EXERCISE REQUIREMENTS:
Repeat the listing exactly as given, omitting every image.

>> BEGIN DATA SHOWN

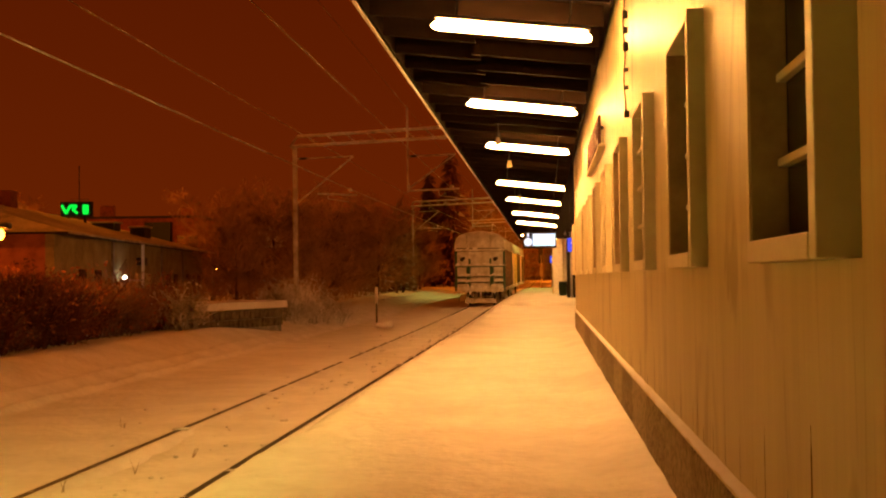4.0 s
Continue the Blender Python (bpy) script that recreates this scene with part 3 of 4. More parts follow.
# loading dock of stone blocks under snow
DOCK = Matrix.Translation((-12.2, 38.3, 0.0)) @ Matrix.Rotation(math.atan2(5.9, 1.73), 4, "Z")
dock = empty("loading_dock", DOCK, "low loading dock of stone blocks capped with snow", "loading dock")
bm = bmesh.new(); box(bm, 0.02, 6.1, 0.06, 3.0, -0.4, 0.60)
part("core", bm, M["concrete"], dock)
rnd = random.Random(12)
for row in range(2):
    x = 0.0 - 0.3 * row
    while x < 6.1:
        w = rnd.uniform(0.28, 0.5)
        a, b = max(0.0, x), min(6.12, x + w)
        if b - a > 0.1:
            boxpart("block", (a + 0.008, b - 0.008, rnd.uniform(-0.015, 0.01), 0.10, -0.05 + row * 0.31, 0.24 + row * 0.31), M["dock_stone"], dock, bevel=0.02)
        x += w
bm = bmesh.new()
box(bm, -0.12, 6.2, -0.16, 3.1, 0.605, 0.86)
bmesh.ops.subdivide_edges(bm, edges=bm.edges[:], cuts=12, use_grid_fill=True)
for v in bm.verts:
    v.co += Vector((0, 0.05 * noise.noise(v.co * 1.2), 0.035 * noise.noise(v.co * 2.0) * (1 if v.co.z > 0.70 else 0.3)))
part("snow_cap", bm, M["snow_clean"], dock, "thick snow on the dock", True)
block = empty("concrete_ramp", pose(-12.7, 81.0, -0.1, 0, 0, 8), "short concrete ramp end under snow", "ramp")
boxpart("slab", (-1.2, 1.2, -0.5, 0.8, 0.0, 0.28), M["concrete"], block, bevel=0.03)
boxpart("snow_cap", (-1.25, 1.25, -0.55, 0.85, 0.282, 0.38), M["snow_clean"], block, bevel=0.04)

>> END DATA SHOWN

EXERCISE RESULT:
4.0 s
Continue the Blender Python (bpy) script that recreates this scene with part 3 of 4. More parts follow.
# loading dock of stone blocks under snow
DOCK = Matrix.Translation((-12.2, 38.3, 0.0)) @ Matrix.Rotation(math.atan2(5.9, 1.73), 4, "Z")
dock = empty("loading_dock", DOCK, "low loading dock of stone blocks capped with snow", "loading dock")
bm = bmesh.new(); box(bm, 0.02, 6.1, 0.06, 3.0, -0.4, 0.60)
part("core", bm, M["concrete"], dock)
rnd = random.Random(12)
for row in range(2):
    x = 0.0 - 0.3 * row
    while x < 6.1:
        w = rnd.uniform(0.28, 0.5)
        a, b = max(0.0, x), min(6.12, x + w)
        if b - a > 0.1:
            boxpart("block", (a + 0.008, b - 0.008, rnd.uniform(-0.015, 0.01), 0.10, -0.05 + row * 0.31, 0.24 + row * 0.31), M["dock_stone"], dock, bevel=0.02)
        x += w
bm = bmesh.new()
box(bm, -0.12, 6.2, -0.16, 3.1, 0.605, 0.86)
bmesh.ops.subdivide_edges(bm, edges=bm.edges[:], cuts=12, use_grid_fill=True)
for v in bm.verts:
    v.co += Vector((0, 0.05 * noise.noise(v.co * 1.2), 0.035 * noise.noise(v.co * 2.0) * (1 if v.co.z > 0.70 else 0.3)))
part("snow_cap", bm, M["snow_clean"], dock, "thick snow on the dock", True)
block = empty("concrete_ramp", pose(-12.7, 81.0, -0.1, 0, 0, 8), "short concrete ramp end under snow", "ramp")
boxpart("slab", (-1.2, 1.2, -0.5, 0.8, 0.0, 0.28), M["concrete"], block, bevel=0.03)
boxpart("snow_cap", (-1.25, 1.25, -0.55, 0.85, 0.282, 0.38), M["snow_clean"], block, bevel=0.04)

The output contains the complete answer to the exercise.